» **EXERCISE DIRECTIONS**:
The required output is the line containing "a thing with" through the final line of the material below, printed exactly, with no other lines.

» **DATA SEGMENT**:

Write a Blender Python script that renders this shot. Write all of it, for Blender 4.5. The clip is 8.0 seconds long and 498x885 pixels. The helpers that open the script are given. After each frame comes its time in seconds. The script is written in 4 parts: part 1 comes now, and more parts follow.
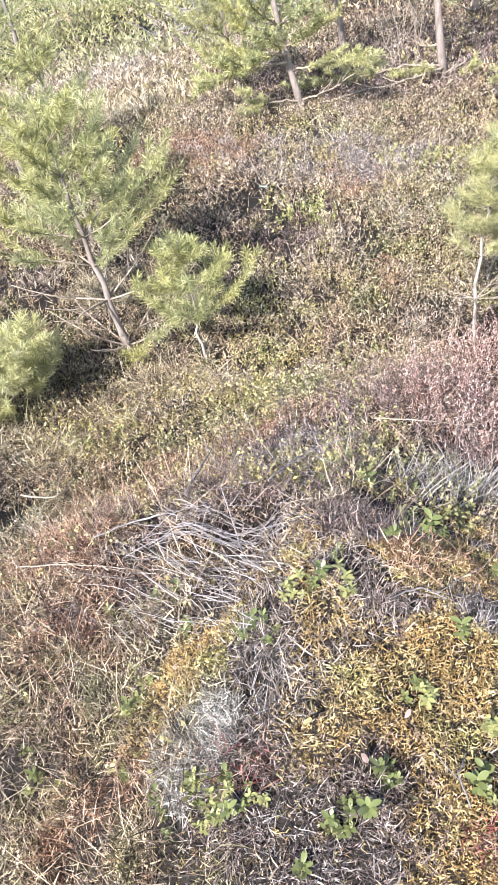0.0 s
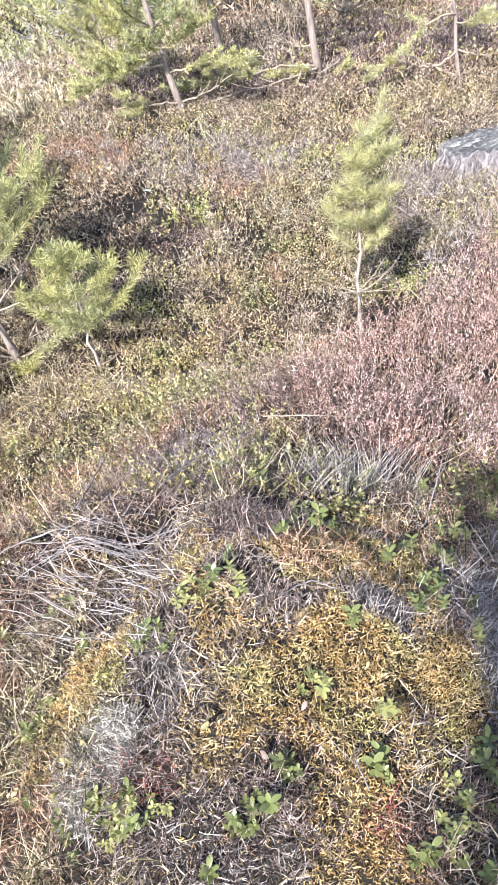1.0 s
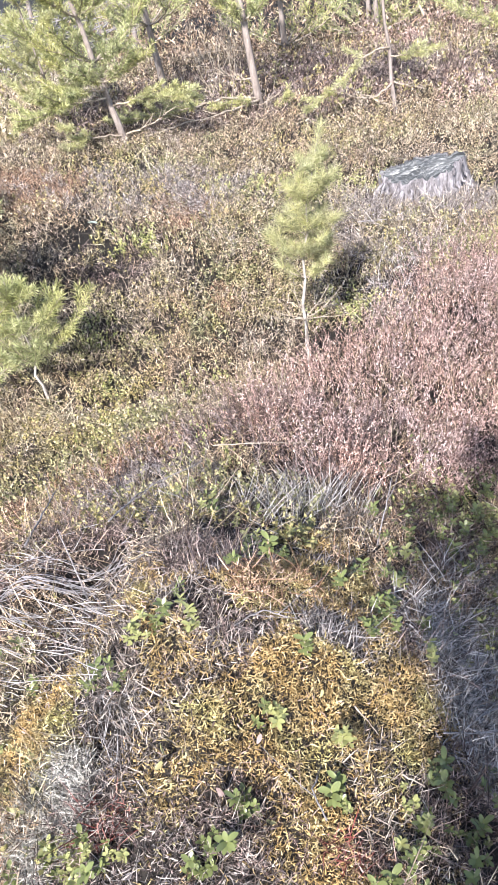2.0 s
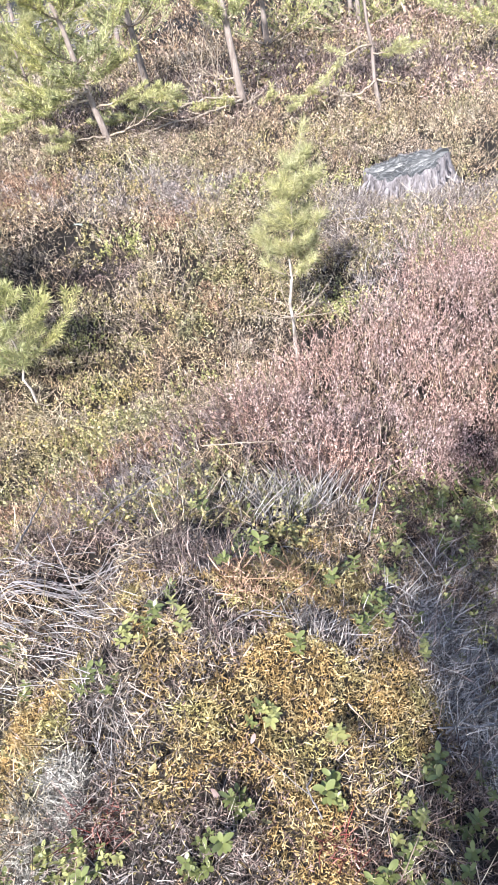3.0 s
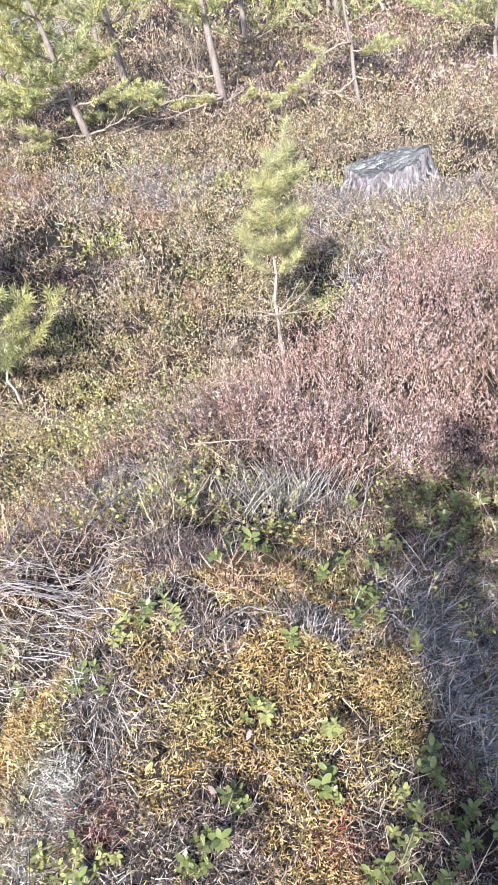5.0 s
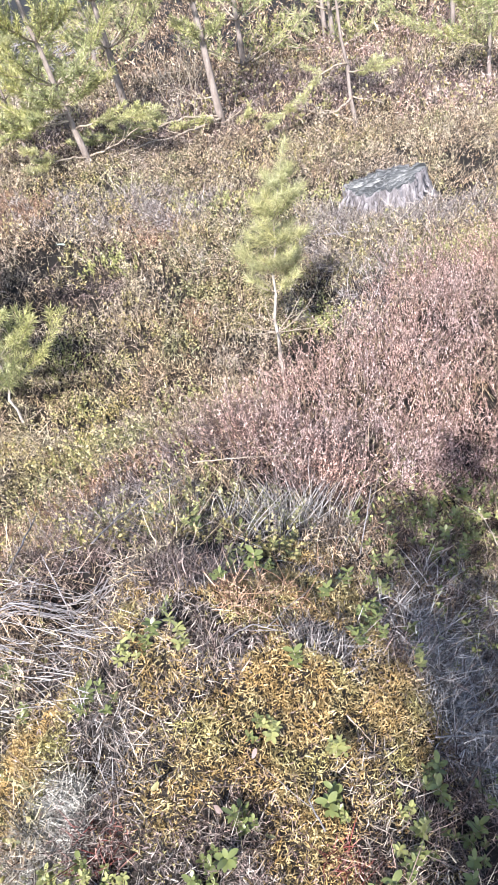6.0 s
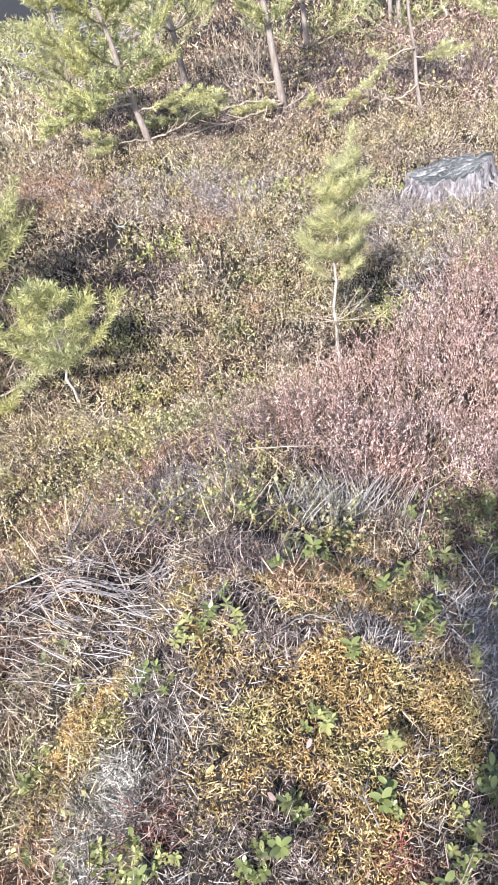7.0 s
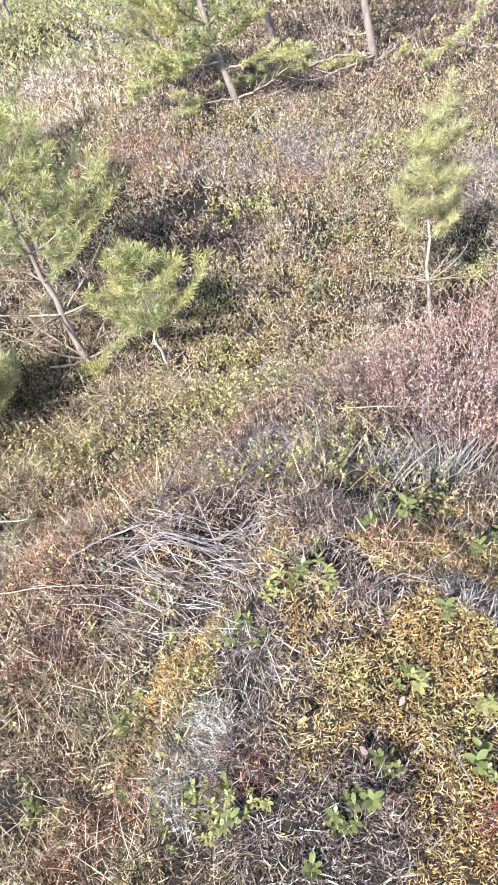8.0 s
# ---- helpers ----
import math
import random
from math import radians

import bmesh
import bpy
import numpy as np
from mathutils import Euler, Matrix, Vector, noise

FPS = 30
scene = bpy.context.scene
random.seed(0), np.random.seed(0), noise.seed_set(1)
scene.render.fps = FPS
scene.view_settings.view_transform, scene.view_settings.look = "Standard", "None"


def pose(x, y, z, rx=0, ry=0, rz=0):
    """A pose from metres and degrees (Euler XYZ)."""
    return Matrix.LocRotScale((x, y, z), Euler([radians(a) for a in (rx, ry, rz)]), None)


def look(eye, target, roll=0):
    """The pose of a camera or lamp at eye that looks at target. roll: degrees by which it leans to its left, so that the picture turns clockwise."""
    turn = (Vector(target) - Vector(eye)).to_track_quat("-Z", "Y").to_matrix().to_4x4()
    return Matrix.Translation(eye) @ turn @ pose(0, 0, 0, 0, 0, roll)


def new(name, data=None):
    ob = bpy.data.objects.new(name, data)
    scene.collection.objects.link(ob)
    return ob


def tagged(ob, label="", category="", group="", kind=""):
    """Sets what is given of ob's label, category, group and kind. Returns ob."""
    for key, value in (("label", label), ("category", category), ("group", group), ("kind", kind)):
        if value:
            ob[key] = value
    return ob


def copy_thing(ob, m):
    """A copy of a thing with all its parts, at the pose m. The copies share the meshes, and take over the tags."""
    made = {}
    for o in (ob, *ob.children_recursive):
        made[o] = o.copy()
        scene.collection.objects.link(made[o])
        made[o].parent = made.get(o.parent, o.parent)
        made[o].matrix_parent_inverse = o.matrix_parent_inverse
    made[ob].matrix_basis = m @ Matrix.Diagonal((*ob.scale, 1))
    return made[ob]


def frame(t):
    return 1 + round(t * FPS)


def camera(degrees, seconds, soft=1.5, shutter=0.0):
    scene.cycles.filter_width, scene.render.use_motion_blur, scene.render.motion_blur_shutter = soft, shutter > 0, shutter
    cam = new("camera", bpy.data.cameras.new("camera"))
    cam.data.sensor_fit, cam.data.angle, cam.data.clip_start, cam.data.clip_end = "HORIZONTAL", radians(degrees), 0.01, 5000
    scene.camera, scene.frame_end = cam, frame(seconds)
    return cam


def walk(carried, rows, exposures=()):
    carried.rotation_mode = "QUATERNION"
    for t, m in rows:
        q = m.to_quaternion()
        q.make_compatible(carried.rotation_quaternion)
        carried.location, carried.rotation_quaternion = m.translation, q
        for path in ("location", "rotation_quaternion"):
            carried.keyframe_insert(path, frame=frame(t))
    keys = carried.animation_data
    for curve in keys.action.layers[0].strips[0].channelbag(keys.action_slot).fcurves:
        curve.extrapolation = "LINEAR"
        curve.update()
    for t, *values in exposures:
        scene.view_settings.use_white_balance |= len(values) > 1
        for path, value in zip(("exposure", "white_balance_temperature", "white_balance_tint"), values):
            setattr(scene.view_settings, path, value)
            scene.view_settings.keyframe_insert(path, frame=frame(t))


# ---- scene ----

» **RESPONSE TO THE EXERCISE**:
    """A copy of a thing with all its parts, at the pose m. The copies share the meshes, and take over the tags."""
    made = {}
    for o in (ob, *ob.children_recursive):
        made[o] = o.copy()
        scene.collection.objects.link(made[o])
        made[o].parent = made.get(o.parent, o.parent)
        made[o].matrix_parent_inverse = o.matrix_parent_inverse
    made[ob].matrix_basis = m @ Matrix.Diagonal((*ob.scale, 1))
    return made[ob]


def frame(t):
    return 1 + round(t * FPS)


def camera(degrees, seconds, soft=1.5, shutter=0.0):
    scene.cycles.filter_width, scene.render.use_motion_blur, scene.render.motion_blur_shutter = soft, shutter > 0, shutter
    cam = new("camera", bpy.data.cameras.new("camera"))
    cam.data.sensor_fit, cam.data.angle, cam.data.clip_start, cam.data.clip_end = "HORIZONTAL", radians(degrees), 0.01, 5000
    scene.camera, scene.frame_end = cam, frame(seconds)
    return cam


def walk(carried, rows, exposures=()):
    carried.rotation_mode = "QUATERNION"
    for t, m in rows:
        q = m.to_quaternion()
        q.make_compatible(carried.rotation_quaternion)
        carried.location, carried.rotation_quaternion = m.translation, q
        for path in ("location", "rotation_quaternion"):
            carried.keyframe_insert(path, frame=frame(t))
    keys = carried.animation_data
    for curve in keys.action.layers[0].strips[0].channelbag(keys.action_slot).fcurves:
        curve.extrapolation = "LINEAR"
        curve.update()
    for t, *values in exposures:
        scene.view_settings.use_white_balance |= len(values) > 1
        for path, value in zip(("exposure", "white_balance_temperature", "white_balance_tint"), values):
            setattr(scene.view_settings, path, value)
            scene.view_settings.keyframe_insert(path, frame=frame(t))


# ---- scene ----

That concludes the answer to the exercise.